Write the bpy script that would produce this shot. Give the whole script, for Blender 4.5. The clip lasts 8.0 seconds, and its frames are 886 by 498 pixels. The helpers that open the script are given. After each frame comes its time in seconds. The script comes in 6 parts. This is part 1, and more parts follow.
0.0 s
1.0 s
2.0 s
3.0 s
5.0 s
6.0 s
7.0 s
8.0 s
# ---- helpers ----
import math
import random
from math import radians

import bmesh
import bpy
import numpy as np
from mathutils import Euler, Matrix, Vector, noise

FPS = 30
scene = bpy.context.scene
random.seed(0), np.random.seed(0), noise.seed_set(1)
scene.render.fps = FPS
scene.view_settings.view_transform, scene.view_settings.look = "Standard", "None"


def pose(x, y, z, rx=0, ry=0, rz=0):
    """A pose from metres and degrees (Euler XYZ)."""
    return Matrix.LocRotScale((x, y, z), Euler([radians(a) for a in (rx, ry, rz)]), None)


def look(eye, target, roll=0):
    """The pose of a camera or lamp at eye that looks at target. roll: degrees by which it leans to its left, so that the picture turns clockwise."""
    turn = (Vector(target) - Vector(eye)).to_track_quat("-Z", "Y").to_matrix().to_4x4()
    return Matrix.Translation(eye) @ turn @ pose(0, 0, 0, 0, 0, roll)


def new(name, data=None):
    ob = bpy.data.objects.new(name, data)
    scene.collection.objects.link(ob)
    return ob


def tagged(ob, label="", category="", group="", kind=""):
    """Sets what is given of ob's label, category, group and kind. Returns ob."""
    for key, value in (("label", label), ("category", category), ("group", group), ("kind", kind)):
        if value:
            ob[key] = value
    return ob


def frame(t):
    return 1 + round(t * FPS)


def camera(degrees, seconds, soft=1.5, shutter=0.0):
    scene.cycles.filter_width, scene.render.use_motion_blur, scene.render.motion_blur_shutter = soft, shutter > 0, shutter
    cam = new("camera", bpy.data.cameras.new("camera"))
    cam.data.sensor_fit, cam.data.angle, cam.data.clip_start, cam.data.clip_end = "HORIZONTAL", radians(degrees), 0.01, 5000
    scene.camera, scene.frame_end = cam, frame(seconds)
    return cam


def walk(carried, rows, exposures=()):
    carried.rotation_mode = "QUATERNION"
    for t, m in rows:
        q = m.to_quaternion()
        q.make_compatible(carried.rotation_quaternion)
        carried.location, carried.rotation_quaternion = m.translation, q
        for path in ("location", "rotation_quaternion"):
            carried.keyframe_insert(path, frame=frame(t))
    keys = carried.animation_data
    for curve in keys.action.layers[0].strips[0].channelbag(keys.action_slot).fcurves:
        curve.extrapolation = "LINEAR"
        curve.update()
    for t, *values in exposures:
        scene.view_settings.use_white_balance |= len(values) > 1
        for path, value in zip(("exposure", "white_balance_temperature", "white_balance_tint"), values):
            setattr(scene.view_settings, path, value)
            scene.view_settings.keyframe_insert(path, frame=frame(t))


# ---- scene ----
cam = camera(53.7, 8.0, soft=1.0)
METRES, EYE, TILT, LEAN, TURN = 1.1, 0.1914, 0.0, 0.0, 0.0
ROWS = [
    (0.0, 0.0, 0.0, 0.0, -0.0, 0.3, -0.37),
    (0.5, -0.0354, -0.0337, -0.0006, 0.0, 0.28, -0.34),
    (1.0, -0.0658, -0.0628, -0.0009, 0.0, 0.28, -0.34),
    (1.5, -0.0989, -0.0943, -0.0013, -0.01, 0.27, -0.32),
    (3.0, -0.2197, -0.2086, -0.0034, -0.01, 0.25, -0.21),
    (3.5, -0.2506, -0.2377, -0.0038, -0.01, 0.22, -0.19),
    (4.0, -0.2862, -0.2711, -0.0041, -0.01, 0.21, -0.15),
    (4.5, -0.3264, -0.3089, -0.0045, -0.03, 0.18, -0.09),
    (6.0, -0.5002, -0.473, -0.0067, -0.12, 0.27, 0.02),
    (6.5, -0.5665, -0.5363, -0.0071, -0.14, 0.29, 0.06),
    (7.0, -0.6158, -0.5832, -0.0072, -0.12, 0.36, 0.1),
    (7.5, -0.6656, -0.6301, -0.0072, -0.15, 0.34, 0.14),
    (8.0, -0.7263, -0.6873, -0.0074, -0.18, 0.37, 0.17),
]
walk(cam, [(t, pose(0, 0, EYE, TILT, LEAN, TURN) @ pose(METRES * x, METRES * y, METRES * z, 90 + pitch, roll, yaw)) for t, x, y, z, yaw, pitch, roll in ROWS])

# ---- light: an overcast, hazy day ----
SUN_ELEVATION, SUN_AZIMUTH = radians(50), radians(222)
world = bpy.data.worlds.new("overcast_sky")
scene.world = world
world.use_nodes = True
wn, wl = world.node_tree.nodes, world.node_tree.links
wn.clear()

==

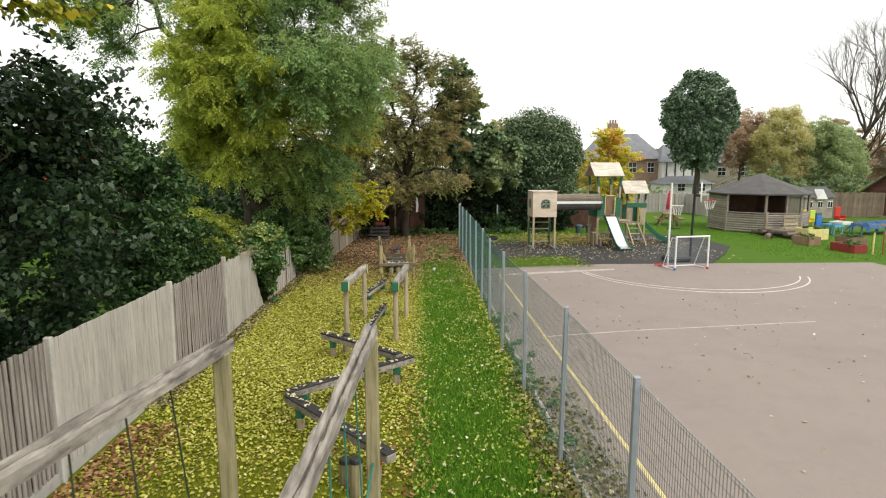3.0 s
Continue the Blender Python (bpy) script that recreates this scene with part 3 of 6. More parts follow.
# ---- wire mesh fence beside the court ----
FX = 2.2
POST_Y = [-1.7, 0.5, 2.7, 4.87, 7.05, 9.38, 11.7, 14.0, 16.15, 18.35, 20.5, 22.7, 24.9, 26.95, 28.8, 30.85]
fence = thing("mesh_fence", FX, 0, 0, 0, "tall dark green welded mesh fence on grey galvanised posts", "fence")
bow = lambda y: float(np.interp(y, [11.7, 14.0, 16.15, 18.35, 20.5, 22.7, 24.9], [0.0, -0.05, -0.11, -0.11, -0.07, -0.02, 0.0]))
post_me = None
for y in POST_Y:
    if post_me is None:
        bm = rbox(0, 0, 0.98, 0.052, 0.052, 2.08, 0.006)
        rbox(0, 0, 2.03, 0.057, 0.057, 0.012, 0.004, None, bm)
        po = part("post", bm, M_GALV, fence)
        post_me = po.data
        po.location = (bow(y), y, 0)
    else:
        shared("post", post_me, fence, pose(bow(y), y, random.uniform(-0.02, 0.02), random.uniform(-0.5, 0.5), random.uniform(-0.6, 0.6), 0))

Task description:
Your task is to transcribe only the lines from the line containing "Continue the Blender" through the line containing "random.uniform(-0.6, 0.6), 0))", word for word.

The completed task:
Continue the Blender Python (bpy) script that recreates this scene with part 3 of 6. More parts follow.
# ---- wire mesh fence beside the court ----
FX = 2.2
POST_Y = [-1.7, 0.5, 2.7, 4.87, 7.05, 9.38, 11.7, 14.0, 16.15, 18.35, 20.5, 22.7, 24.9, 26.95, 28.8, 30.85]
fence = thing("mesh_fence", FX, 0, 0, 0, "tall dark green welded mesh fence on grey galvanised posts", "fence")
bow = lambda y: float(np.interp(y, [11.7, 14.0, 16.15, 18.35, 20.5, 22.7, 24.9], [0.0, -0.05, -0.11, -0.11, -0.07, -0.02, 0.0]))
post_me = None
for y in POST_Y:
    if post_me is None:
        bm = rbox(0, 0, 0.98, 0.052, 0.052, 2.08, 0.006)
        rbox(0, 0, 2.03, 0.057, 0.057, 0.012, 0.004, None, bm)
        po = part("post", bm, M_GALV, fence)
        post_me = po.data
        po.location = (bow(y), y, 0)
    else:
        shared("post", post_me, fence, pose(bow(y), y, random.uniform(-0.02, 0.02), random.uniform(-0.5, 0.5), random.uniform(-0.6, 0.6), 0))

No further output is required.